Few ingredients embody a season like pumpkin does for Autumn. Throw on your sweaters and boots, because pumpkin season is here… and so are these delicious pumpkin bars.
It’s that time of the year when pumpkin takes over my life. Carving pumpkin, eating pumpkin (pumpkin pie, pumpkin pancakes, pumpkin seeds, pumpkin beer, these delicious pumpkin bars), pumpkin scented candles, pumpkin patches, pumpkin flavored coffee … You get the picture. I love the first weekend at the farmers market when pumpkins emerge. This means a fun month of cooking is upon me. Smile!
I wanted to make for you a delicious and nutritious pumpkin bar recipe. Think of these as “healthified” a bit. I used real pumpkin puree and a combination of all-purpose flour and white whole-wheat flour. This recipe has outstanding pumpkin flavor. It’s incredibly moist, and takes on a bit of a cake-like quality. Enjoy in the morning with your coffee (nix the vanilla ice cream) or in the evening as dessert (ice cream mandatory). Who am I kidding? You could eat these pumpkin bars any time of the day.
- 1/2 cup all-purpose flour
- 1/2 cup white whole-wheat flour *if you do not have white whole-wheat flour you can use whole-wheat flour or all-purpose flour
- 2 tsp cinnamon
- 2 tsp pumpkin pie spice
- 1 tsp baking powder
- 1/2 tsp baking soda
- 1/2 tsp salt
- 2 large eggs
- 2/3 cup dark brown sugar
- 15 oz can pumpkin puree (not pumpkin pie filling) or 1 3/4 cups of homemade pumpkin puree
- 1/4 cup fat-free milk
- 1/4 cup butter, melted
- 1 teaspoon vanilla extract
- vanilla ice cream (optional, but recommended)
Preheat oven to 350 degrees. Spray an 8×8 baking pan with nonstick spray, or lightly grease with vegetable oil. Reserve.
In a large bowl, mix all-purpose flour, white whole-wheat flour, cinnamon, pumpkin pie spice, baking powder, baking soda, and salt until fully combined. Reserve.
In a small bowl, whisk together eggs, brown sugar, and pumpkin puree. Add the milk, melted butter, and vanilla extract. Slowly pour wet ingredients into dry ingredients and mix until just combined. Be careful not to over mix the batter.
Bake for 24-26 minutes or until a toothpick inserted in the center comes out clean. Allow to cool completely on a wire cooling rack. Cut bars into 12 squares. Delicious when served with vanilla ice cream.

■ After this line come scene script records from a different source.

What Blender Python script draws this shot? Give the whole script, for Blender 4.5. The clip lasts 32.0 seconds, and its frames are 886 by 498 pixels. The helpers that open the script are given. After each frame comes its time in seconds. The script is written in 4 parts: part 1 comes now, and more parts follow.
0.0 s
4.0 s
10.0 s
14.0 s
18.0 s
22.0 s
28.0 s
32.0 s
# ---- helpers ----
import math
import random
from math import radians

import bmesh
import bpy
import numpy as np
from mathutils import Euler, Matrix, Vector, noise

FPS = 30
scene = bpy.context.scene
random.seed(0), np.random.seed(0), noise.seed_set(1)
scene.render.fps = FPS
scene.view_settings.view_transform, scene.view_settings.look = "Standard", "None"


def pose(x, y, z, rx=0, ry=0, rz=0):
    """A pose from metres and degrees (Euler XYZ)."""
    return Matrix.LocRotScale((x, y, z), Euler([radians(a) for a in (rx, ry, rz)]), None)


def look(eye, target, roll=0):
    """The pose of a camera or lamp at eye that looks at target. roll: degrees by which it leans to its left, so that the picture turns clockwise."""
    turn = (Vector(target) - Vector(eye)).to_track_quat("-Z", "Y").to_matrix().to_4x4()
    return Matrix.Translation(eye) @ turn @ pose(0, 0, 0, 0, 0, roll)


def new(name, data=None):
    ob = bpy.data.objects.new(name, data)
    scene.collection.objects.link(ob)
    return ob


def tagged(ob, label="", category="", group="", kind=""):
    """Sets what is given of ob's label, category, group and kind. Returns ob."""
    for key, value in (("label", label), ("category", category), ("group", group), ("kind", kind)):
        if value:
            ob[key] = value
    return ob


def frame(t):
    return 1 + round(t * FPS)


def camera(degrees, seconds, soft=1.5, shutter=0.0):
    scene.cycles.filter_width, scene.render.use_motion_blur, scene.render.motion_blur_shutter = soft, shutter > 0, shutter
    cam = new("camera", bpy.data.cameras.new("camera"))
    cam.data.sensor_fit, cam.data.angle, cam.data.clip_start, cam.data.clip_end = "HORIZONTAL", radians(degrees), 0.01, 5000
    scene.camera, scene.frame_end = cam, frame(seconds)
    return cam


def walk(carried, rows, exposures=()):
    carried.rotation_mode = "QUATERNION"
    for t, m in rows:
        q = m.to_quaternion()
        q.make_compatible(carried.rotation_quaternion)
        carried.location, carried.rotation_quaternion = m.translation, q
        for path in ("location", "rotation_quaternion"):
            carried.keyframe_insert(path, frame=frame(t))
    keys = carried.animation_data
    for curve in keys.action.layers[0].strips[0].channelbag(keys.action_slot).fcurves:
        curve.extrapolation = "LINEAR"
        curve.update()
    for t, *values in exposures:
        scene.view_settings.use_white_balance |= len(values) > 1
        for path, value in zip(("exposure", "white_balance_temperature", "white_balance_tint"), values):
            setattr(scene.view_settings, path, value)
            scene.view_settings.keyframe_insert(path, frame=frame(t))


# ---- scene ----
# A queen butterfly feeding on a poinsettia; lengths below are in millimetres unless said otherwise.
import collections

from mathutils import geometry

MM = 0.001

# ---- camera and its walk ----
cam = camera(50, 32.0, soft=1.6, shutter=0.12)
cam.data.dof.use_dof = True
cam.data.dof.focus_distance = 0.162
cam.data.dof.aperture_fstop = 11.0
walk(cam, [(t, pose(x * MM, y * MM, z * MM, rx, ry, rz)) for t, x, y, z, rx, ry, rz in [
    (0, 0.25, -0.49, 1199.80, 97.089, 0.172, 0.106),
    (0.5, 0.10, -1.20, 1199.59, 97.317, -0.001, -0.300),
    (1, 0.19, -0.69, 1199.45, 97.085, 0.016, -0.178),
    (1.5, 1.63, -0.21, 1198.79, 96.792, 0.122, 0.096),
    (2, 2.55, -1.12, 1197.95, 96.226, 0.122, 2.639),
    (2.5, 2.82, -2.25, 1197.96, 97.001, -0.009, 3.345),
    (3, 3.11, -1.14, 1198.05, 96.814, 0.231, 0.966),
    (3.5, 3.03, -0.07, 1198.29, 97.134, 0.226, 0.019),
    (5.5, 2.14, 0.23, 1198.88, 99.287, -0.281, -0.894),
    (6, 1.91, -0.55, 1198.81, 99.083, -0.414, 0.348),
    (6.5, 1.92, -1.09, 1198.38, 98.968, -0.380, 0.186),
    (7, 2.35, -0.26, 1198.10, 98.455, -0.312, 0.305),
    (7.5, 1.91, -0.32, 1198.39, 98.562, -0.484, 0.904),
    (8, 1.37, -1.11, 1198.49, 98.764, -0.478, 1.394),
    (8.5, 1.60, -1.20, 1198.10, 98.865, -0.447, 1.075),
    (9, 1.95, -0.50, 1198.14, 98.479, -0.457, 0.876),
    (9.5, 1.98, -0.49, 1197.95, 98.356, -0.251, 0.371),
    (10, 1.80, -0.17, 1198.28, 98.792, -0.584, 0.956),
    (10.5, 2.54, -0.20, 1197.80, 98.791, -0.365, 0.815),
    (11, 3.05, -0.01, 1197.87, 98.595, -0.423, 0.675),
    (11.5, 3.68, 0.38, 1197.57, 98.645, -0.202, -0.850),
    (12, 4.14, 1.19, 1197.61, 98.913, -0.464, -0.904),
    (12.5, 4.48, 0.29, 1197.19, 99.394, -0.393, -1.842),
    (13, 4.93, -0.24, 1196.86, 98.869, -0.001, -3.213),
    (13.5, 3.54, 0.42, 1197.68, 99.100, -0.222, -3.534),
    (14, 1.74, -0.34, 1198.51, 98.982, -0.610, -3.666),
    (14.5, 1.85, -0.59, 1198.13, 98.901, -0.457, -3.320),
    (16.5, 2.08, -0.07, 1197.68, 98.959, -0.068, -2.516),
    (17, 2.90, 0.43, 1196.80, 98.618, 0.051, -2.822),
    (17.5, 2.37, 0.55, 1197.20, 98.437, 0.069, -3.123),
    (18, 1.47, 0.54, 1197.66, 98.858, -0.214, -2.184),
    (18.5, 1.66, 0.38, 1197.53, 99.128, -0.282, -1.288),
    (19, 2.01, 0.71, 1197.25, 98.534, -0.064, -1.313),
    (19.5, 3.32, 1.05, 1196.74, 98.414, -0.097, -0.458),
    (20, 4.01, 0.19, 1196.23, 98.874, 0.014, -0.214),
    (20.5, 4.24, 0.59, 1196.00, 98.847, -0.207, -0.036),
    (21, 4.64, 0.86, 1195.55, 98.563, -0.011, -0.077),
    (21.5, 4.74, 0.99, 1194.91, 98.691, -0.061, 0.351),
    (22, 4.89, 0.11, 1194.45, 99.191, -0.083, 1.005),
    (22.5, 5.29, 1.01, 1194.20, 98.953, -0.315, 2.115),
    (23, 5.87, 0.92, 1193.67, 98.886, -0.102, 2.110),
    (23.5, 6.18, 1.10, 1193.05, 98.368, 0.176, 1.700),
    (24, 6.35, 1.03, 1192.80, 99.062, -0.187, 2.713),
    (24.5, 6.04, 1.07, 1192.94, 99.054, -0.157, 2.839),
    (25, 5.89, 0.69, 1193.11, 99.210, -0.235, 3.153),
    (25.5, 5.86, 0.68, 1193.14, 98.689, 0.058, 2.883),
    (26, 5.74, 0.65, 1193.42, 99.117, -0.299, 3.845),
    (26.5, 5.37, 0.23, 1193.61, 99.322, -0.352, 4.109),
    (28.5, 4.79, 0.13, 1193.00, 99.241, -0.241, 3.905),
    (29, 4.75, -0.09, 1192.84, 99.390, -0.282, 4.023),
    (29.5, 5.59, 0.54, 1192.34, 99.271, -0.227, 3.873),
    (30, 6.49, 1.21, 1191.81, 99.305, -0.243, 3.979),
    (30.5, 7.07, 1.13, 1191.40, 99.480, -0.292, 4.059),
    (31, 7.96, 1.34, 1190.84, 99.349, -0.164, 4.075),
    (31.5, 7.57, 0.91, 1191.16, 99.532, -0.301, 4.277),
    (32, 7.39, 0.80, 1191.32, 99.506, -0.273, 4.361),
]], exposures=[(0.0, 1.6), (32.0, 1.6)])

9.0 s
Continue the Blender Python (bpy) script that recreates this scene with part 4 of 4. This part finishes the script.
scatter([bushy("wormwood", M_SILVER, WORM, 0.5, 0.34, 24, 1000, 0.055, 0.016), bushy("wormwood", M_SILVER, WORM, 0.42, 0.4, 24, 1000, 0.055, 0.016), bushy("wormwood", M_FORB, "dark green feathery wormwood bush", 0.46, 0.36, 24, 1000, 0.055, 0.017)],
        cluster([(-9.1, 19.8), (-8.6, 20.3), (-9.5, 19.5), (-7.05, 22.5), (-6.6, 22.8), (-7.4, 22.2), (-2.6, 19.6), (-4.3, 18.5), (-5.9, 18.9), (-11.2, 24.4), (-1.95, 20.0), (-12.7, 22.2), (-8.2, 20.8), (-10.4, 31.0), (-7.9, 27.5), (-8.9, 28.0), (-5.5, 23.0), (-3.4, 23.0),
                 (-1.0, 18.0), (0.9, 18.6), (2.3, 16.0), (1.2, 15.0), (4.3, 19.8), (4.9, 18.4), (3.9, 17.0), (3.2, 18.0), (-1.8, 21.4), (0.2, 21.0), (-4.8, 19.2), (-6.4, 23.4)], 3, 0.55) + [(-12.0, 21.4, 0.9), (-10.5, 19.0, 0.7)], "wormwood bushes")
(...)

Bars remain fresh for up to one week stored in the refrigerator in an air tight container.
Servings: 12 (Serving size: 1 bar)
6 thoughts on “Pumpkin Bars”
Making these tonight to share with Ad and Linds…can’t wait to taste them. Thanks again, Em! Keep up the great work. Love your recipes!
Thanks, Marissa! Enjoy the pumpkin bars tonight. They are delish!
These look wonderful!!!
Thank you! These pumpkin bars are one of my favorite recipes (especially with vanilla ice cream)!